The regulation arose because developers increasingly prefer to intensify the number of dwelling units instead of upping the plot ratio, which comes with a government levy. Purchaser Sim Lian Group had intended to almost quadruple the 560 apartments at the privatised Housing and Urban Development Company (HUDC) estate in its new offering. This led to the Land Transport Authority asking Sim Lian to sacrifice a portion of the land to build a new link to the Pan-Island Expressway before URA grants permission for redevelopment to go ahead.

Lack of trust

The en bloc windfall is often unequal, working against those who have purchased their units more recently. The monetary gain may barely cover stamp duties and renovation costs for them and is therefore not as lucrative, leading to their obvious reluctance to join the majority – and a general lack of trust.

While in the past owners tended to empower sales committees to make the final call in, for instance, appointing lawyers and agents, stakeholders in the current wave increasingly choose to take a vote on their preferred advisors, leading to a prolonging of the process. Communication has also moved into Facebook groups and other social media platforms, where stakeholders should be aware of fake news campaigns and potential maligning of pro-sale homeowners. En bloc attempts have been known to be fraught with friction.
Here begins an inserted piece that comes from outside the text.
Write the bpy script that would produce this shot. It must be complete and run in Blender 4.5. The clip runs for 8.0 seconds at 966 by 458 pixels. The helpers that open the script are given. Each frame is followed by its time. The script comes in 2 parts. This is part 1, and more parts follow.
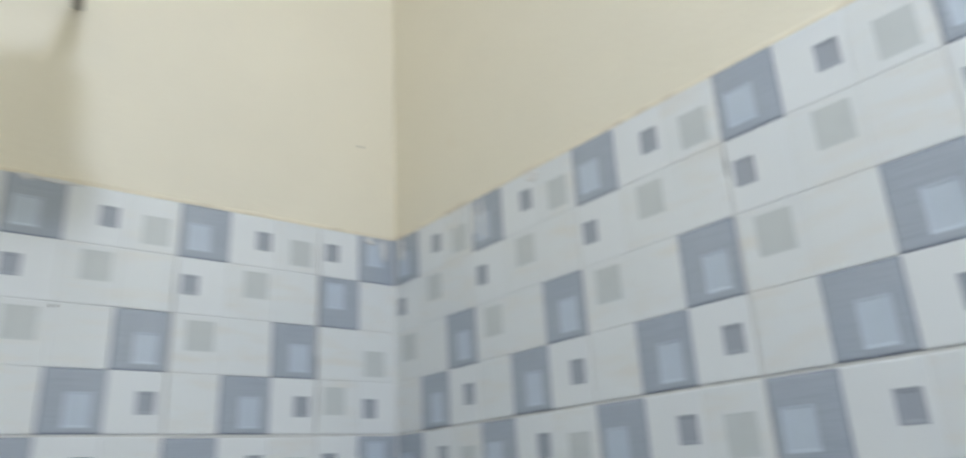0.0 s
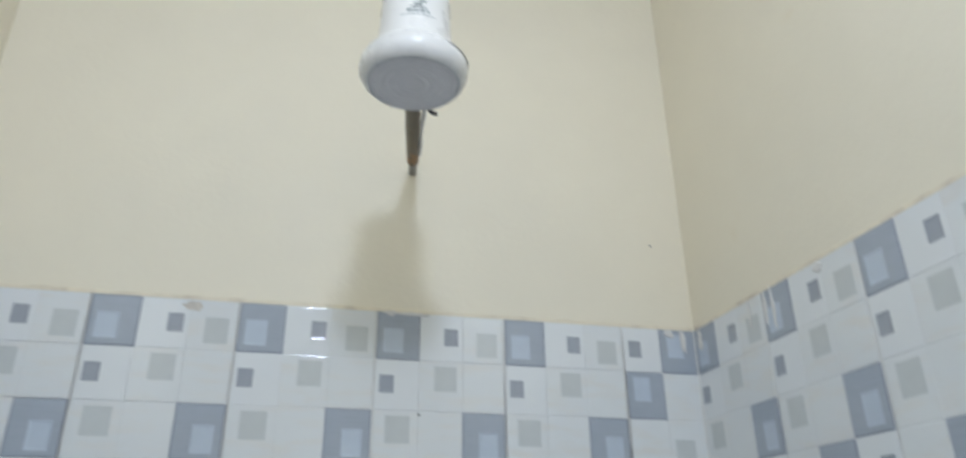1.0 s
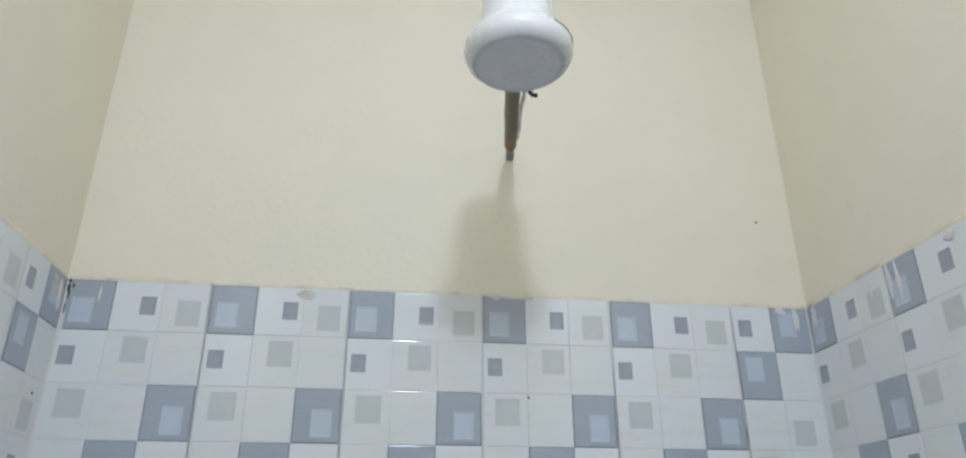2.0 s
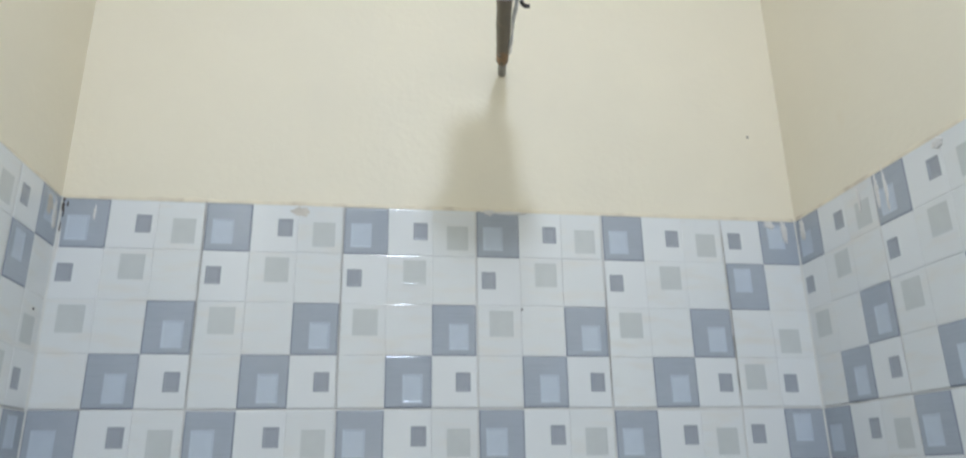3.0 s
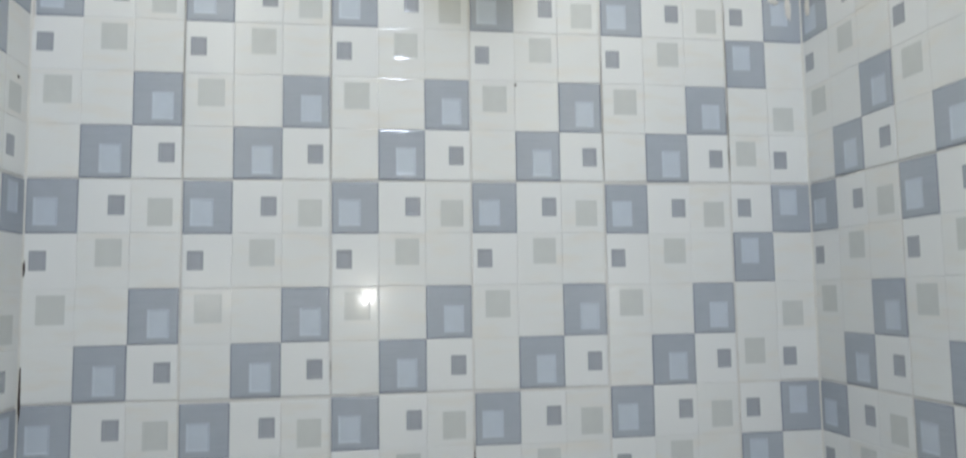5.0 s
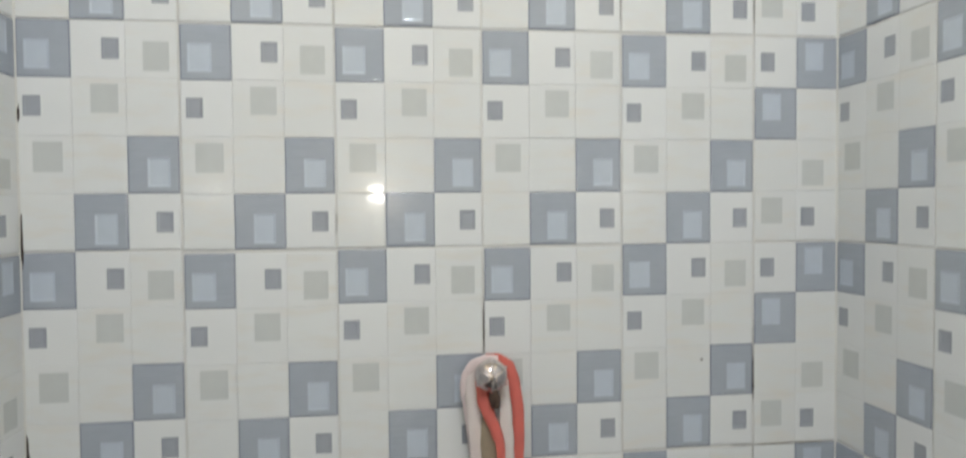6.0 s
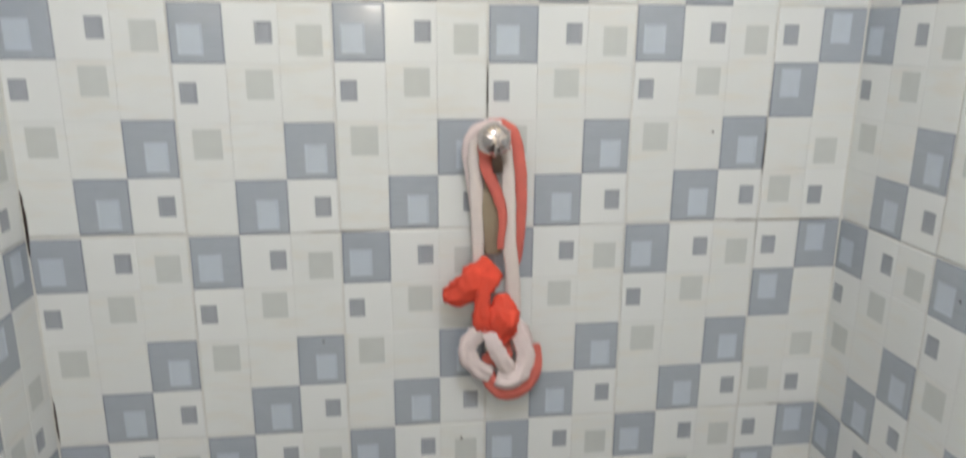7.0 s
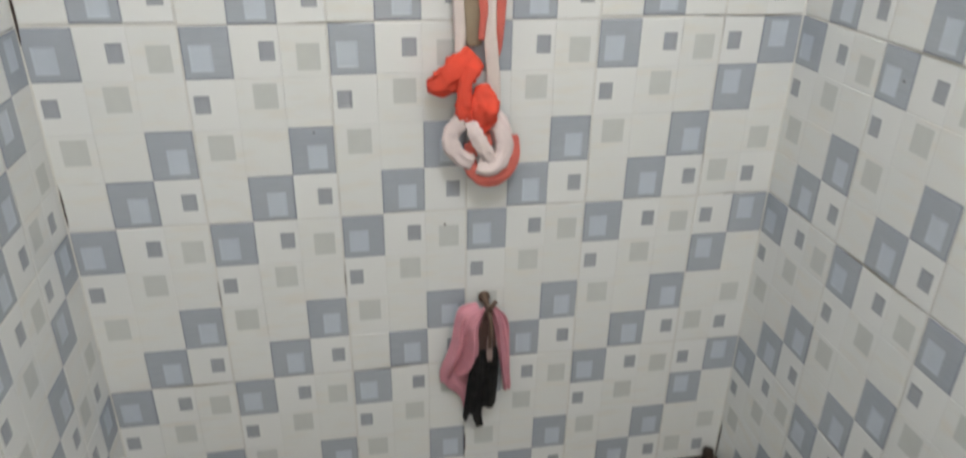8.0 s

The third attempt to collectively sell former HUDC estate Pine Grove is the latest example, with meetings turning sour and a defamation lawsuit underway.

Land ownership regimes

While Singapore land has progressed and modernised, many en bloc potentials, being some of the oldest properties, were originally registered under the Registration of Deeds Act. This is an archaic system and such properties have to jump through more hoops to prepare them for sale under the current collective sale regime, which mainly envisages properties that already have been strata titled.

Few of these flats have surveyed floor areas. In other words, the owners do not know the actual floor areas of their properties, which makes it difficult for such developments to sell collectively with less than full consensus. So, not only do such developments not have management corporations (which means owners are left to call meetings, keep minutes, count votes, send notices and even collect maintenance funds on their own), they may also need to shell out a hefty sum to carry out a registered survey before they can start signing on a collective sale agreement.

The takeaway

Fresh en bloc fever has struck again, so much so that the Financial Times ran a commentary on Singapore’s property market this past weekend. But a forced sale of such a valuable asset class is bound to be mired in difficulty. Lawyers often talk about caveat emptor (buyer beware) in transactions. Here the seller too should tread with care.